Recuerdo un cuento que me contaron de pequeño. Era la historia de una tacita que contaba el trabajo del alfarero para transformarla de un trozo barro a lo que era ahora: una bonita y útil taza. Durante el proceso el barro no había hecho más que quejarse: primero por los golpes recibidos, después por el calor del horno, el olor a pintura se le hizo insoportable pero lo peor aún estaba por llegar, faltaba el último “toque de horno” mucho peor que el primero. A cada queja el alfarero se limitaba a contestar: “Aguanta un poco más, todavía no es tiempo.” Cuando hubo terminado el alfarero le dio un espejo, la taza no podía creer lo que estaba viendo ¡se veía hermosa!
He querido empezar con esta historia porque me parece muy apropiada para el tema que me trae hoy aquí. En general todas las personas pecamos de lo mismo. Todos los que nos paseamos por páginas web como ésta en las que estás ahora, decimos que creemos en Dios, rezamos más de una vez al día el Padrenuestro y predicamos la confianza plena en Dios a tiempo y a destiempo. Estamos a punto de empezar un nuevo curso, quizás alguno ya lo habéis empezado y es un buen momento para hacer un poco de examen de conciencia: realmente ¿dejo a Dios ser Dios? ¿adoro al único Dios, o al Dios que me he fabricado?
Me he visto en muchas situaciones de la vida ante problemas en los que era imprescindible la mano de Dios, pero ¿sabéis qué? A la vez que le pedía solución yo le decía qué solución debía darme porque por supuesto ¡Yo sé más!
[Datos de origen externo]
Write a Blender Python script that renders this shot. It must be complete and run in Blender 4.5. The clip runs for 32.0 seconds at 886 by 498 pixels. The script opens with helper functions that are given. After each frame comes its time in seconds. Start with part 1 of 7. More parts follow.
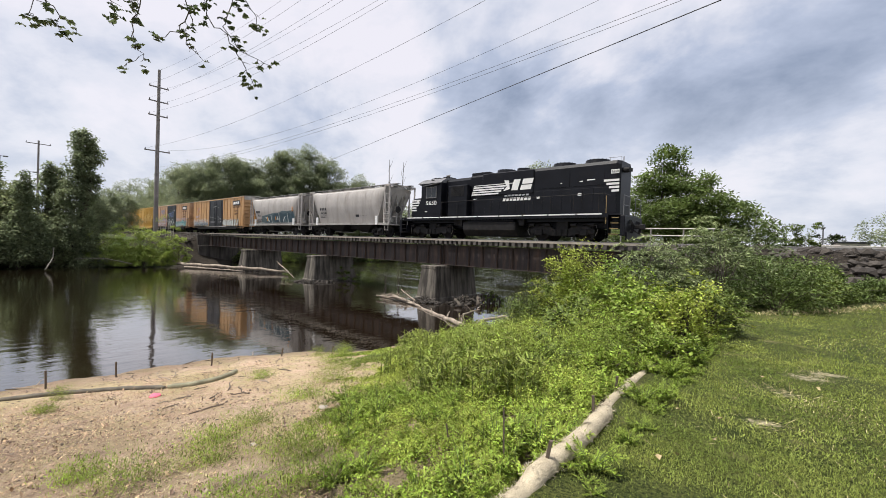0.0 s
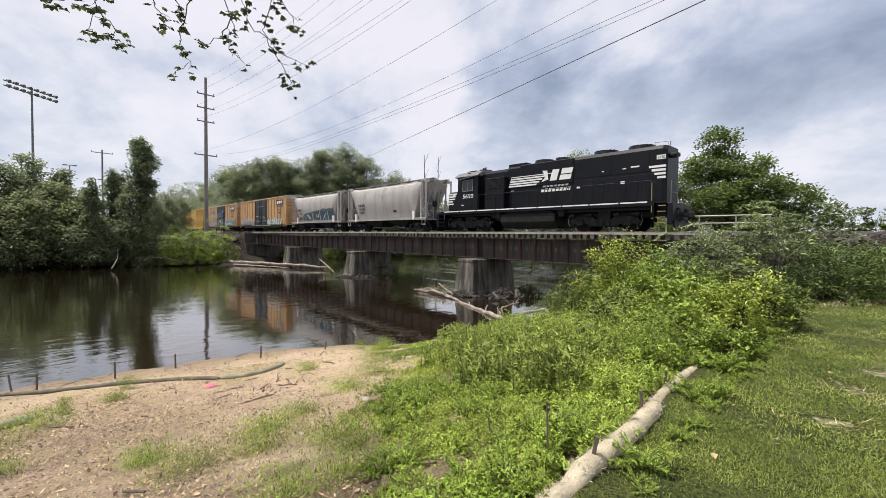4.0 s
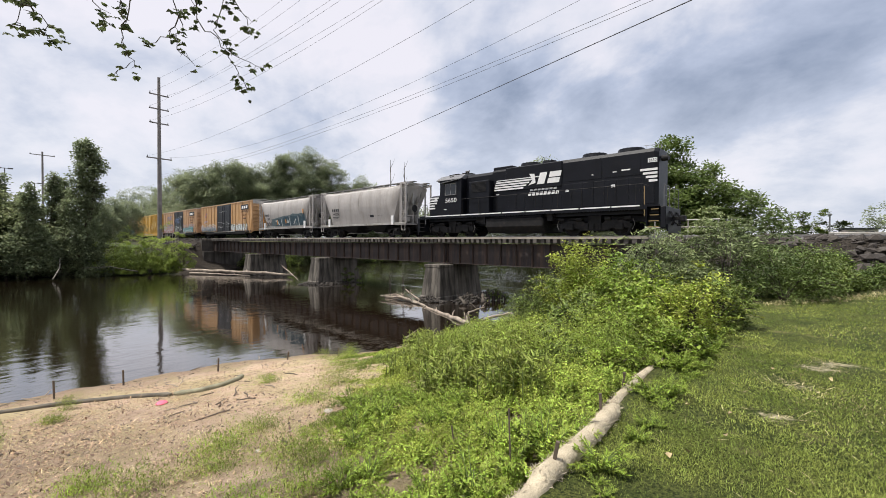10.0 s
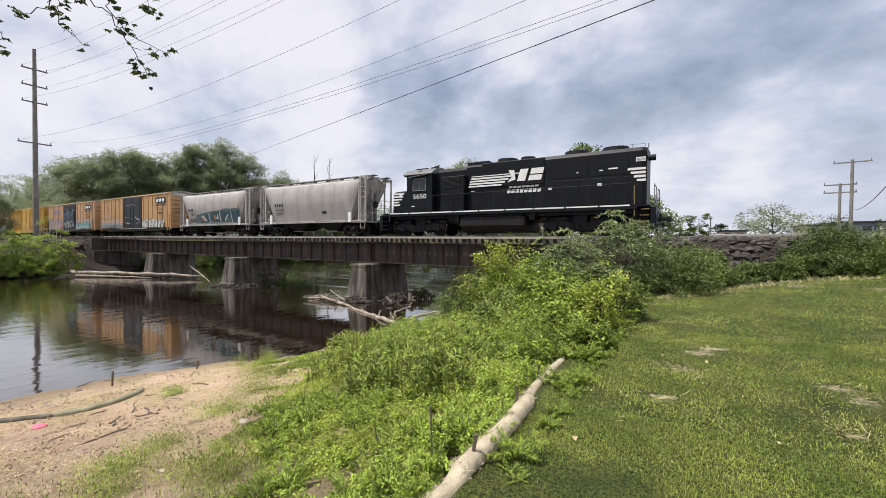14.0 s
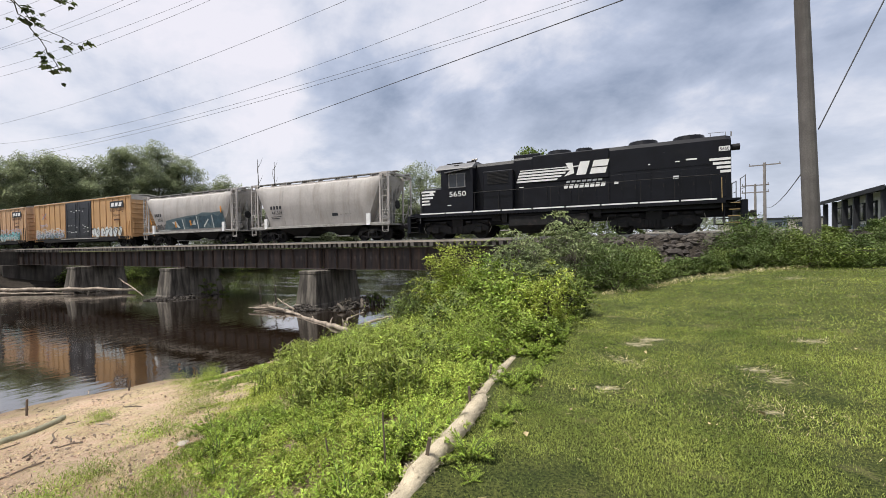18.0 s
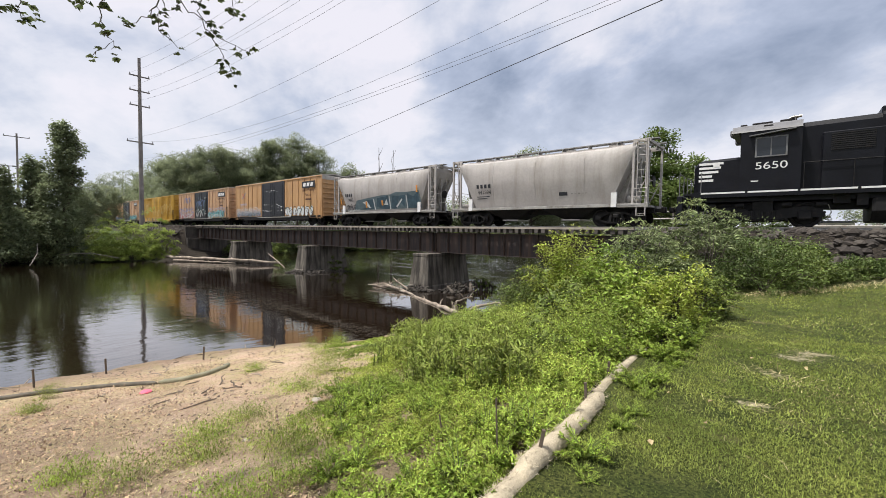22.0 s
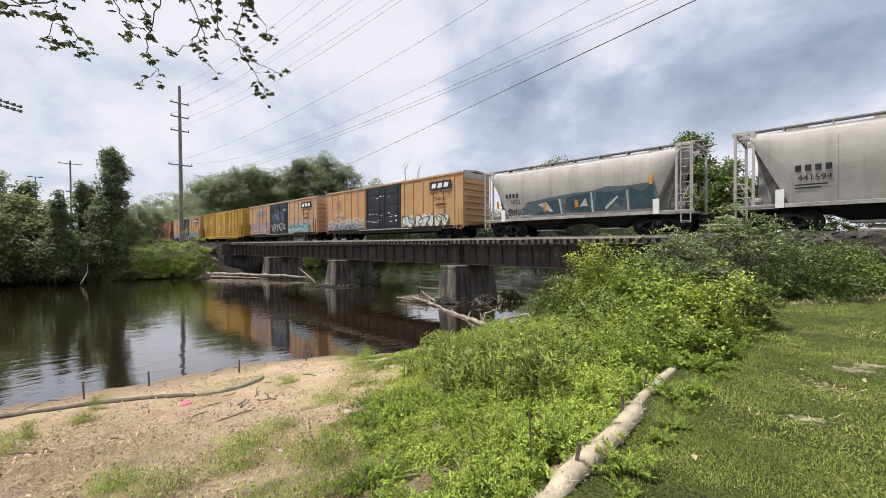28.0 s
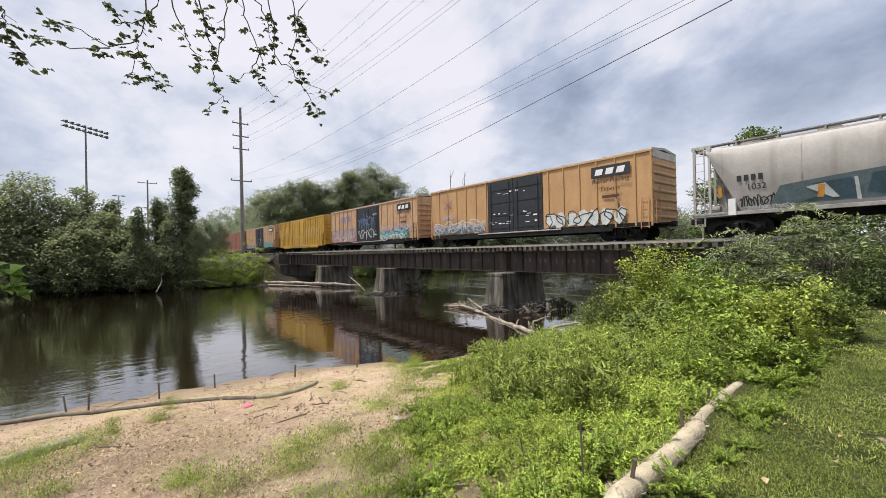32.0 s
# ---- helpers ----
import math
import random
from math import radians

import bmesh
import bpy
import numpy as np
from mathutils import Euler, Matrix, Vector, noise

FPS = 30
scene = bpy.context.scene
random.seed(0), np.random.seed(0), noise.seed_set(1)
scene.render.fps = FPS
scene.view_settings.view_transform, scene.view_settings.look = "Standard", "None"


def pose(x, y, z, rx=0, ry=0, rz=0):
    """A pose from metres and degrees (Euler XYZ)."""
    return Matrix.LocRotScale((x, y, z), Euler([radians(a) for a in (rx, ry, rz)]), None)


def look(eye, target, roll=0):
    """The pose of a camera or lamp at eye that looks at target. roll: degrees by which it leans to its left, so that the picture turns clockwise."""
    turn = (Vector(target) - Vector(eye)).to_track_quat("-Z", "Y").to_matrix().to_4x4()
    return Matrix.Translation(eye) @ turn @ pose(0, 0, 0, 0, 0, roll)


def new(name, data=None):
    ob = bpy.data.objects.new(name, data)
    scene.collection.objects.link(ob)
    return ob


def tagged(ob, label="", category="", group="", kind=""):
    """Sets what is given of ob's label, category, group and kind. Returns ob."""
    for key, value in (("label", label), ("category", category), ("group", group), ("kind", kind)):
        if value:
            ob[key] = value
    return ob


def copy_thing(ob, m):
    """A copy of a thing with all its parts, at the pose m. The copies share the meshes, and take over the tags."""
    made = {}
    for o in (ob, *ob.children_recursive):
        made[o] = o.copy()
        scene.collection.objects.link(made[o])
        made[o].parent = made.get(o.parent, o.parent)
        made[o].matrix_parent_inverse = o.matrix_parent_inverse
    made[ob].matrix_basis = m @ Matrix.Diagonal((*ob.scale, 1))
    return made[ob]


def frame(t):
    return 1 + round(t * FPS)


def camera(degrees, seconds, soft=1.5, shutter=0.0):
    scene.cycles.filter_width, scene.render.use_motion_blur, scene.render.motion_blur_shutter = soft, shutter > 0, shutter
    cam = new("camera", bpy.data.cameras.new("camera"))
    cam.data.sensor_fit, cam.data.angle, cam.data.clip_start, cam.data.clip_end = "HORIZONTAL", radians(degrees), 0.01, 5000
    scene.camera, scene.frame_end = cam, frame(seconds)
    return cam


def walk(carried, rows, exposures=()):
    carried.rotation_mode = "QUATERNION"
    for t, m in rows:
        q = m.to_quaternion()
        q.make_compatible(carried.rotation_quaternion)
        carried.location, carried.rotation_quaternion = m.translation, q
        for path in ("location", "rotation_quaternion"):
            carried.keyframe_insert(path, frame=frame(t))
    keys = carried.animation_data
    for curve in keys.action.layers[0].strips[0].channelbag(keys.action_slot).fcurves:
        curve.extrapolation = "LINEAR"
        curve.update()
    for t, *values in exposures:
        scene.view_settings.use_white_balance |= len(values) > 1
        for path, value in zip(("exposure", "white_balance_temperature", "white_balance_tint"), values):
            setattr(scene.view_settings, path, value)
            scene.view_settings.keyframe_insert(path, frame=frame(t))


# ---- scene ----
import itertools

PATH = [
    (0.0, 0.001, -0.048, 1.584, 40.10, -0.78, 2.00),
    (0.5, 0.003, -0.062, 1.580, 40.25, -0.25, 2.13),
    (1.0, 0.008, -0.072, 1.585, 40.53, -0.03, 1.99),
    (1.5, -0.006, -0.068, 1.576, 40.89, -0.05, 1.86),
    (2.0, -0.006, -0.067, 1.580, 41.15, -0.32, 1.59),
    (2.5, -0.009, -0.065, 1.581, 41.47, -0.61, 1.55),
    (3.0, -0.014, -0.052, 1.574, 42.21, -1.03, 1.34),
    (3.5, -0.020, -0.047, 1.573, 43.67, -1.42, 1.03),
    (4.0, -0.025, -0.039, 1.575, 45.21, -1.77, 0.73),
    (4.5, -0.033, -0.025, 1.580, 47.04, -2.00, 0.40),
    (5.0, -0.041, -0.010, 1.586, 48.21, -2.13, 0.15),
    (5.5, -0.043, -0.002, 1.589, 47.78, -2.19, 0.06),
    (6.0, -0.038, 0.007, 1.588, 46.38, -2.19, 0.10),
    (6.5, -0.035, 0.014, 1.587, 44.72, -2.24, 0.11),
    (7.0, 0.015, -0.000, 1.603, 43.52, -2.27, 0.03),
    (7.5, 0.007, 0.002, 1.608, 42.75, -2.27, 0.06),
    (8.0, -0.013, 0.016, 1.591, 42.27, -2.11, 0.19),
    (8.5, -0.032, 0.022, 1.586, 41.85, -1.99, 0.26),
    (9.0, -0.031, 0.026, 1.584, 41.43, -1.62, 0.32),
    (9.5, -0.019, 0.028, 1.594, 41.03, -1.27, 0.36),
    (10.0, -0.011, 0.020, 1.595, 40.63, -1.01, 0.28),
    (10.5, -0.004, 0.016, 1.590, 40.31, -0.86, 0.38),
    (11.0, -0.011, 0.015, 1.593, 39.83, -0.99, 0.48),
    (11.5, -0.011, 0.030, 1.588, 38.85, -1.07, 0.54),
    (12.0, -0.009, 0.032, 1.590, 37.29, -1.02, 0.73),
    (12.5, 0.014, 0.019, 1.600, 35.22, -0.95, 0.72),
    (13.0, 0.034, 0.005, 1.613, 33.17, -0.85, 0.70),
    (13.5, 0.040, 0.007, 1.612, 31.53, -0.90, 0.54),
    (14.0, 0.045, 0.002, 1.616, 30.46, -1.07, 0.47),
    (14.5, 0.043, -0.000, 1.611, 30.02, -1.21, 0.32),
    (15.0, 0.045, 0.001, 1.614, 29.40, -1.26, 0.12),
    (15.5, 0.049, 0.007, 1.618, 28.89, -1.17, -0.19),
    (16.0, 0.053, 0.013, 1.623, 28.26, -1.00, -0.51),
    (16.5, 0.056, 0.017, 1.624, 27.27, -0.85, -0.74),
    (17.0, 0.057, 0.022, 1.619, 25.97, -0.69, -0.95),
    (17.5, 0.064, 0.032, 1.618, 24.77, -0.60, -1.03),
    (18.0, 0.067, 0.028, 1.610, 23.83, -0.61, -0.95),
    (18.5, 0.078, 0.037, 1.617, 23.65, -0.76, -0.88),
    (19.0, 0.084, 0.044, 1.616, 24.61, -1.06, -0.75),
    (19.5, 0.064, 0.037, 1.628, 26.43, -1.34, -0.63),
    (20.0, 0.049, 0.038, 1.625, 29.35, -1.54, -0.33),
    (20.5, 0.015, 0.027, 1.615, 32.48, -1.80, -0.00),
    (21.0, 0.004, 0.024, 1.612, 35.32, -2.04, 0.35),
    (21.5, -0.011, 0.021, 1.611, 37.44, -2.32, 0.64),
    (22.0, -0.021, 0.016, 1.608, 38.96, -2.54, 0.83),
    (22.5, -0.021, 0.012, 1.608, 40.17, -2.77, 0.86),
    (23.0, -0.020, 0.009, 1.604, 41.05, -2.92, 0.79),
    (23.5, -0.026, -0.018, 1.606, 41.62, -2.98, 0.78),
    (24.0, -0.021, -0.018, 1.604, 41.90, -2.93, 0.64),
    (24.5, -0.019, -0.018, 1.609, 41.92, -2.91, 0.58),
    (25.0, -0.017, -0.016, 1.607, 41.73, -2.79, 0.49),
    (25.5, -0.015, -0.012, 1.602, 41.18, -2.52, 0.40),
    (26.0, -0.012, -0.008, 1.597, 40.73, -2.19, 0.27),
    (26.5, -0.011, -0.006, 1.594, 40.85, -1.85, 0.06),
    (27.0, -0.009, -0.009, 1.595, 41.25, -1.48, -0.22),
    (27.5, -0.011, -0.005, 1.594, 41.97, -1.19, -0.46),
    (28.0, -0.026, 0.001, 1.586, 42.73, -0.80, -0.36),
    (28.5, -0.032, 0.009, 1.590, 43.18, -0.48, -0.35),
    (29.0, -0.030, 0.007, 1.595, 43.23, -0.06, -0.32),
    (29.5, -0.032, 0.002, 1.592, 43.56, 0.34, -0.47),
    (30.0, -0.024, -0.003, 1.599, 44.49, 0.44, -0.87),
    (30.5, -0.041, -0.013, 1.590, 45.94, 0.47, -1.13),
    (31.0, -0.064, -0.004, 1.584, 47.49, 0.36, -1.32),
    (31.5, -0.019, -0.020, 1.593, 48.62, 0.34, -1.29),
    (32.0, -0.000, -0.015, 1.604, 49.20, 0.31, -1.18),
]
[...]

Yo sé lo que me conviene, yo sé hasta dónde puedo aguantar, yo sé el camino que debo seguir…pero eso no está bien, eso no es “dejar a Dios, ser Dios” eso es obligar a Dios a atender los caprichos de un alma soberbia y esclava.
Cuando uno se da cuenta realmente de su nada y de que sus obras nada valen a los ojos de Dios es cuando realmente se abandona como el niño pequeño en brazos de su padre o como el barro en manos del alfarero. Entonces, y solo entonces, dejamos a Dios ser Dios, le dejamos hacer su obra en nosotros. Entonces, y solo entonces, somos libres. Entonces entendemos y experimentamos la letra de la canción que dice:
“Ven y descánsate en Dios.
Y deja que Dios sea Dios.
Tu sólo adórale.”
La oración de alabanza es la que pone a Dios en “su lugar”, cuando alabamos no pedimos nada simplemente ensalzamos a Dios por lo que es. Por ello la oración de alabanza es la que realmente hace que dejemos a Dios ser Dios. La canción lo dice claramente, el cuento de la taza de barro lo ilustra a la perfección: descansemos en Dios, abandonémonos en Dios y dejemos que sea Él el que trabaje. No traigamos a Dios a nuestros deseos, simplemente deseemos que se cumpla en nosotros lo que desde toda la eternidad Él ha soñado.
Otro día podremos hablar de ese mismo respeto de la obra de Dios, ya no sólo en nuestra alma, si no en el alma del prójimo, no sea que estemos cayendo en la tentación de querer que todos sean como nosotros queremos y seamos obstáculo para que se realice la obra de Dios tal y como Él la desea.
Con María Santísima, con la Iglesia Universal, recojámonos en oración y con los brazos en alto digamos: Fiat!, Maranatha!, ¡Hágase! ¡Ven Señor Jesús!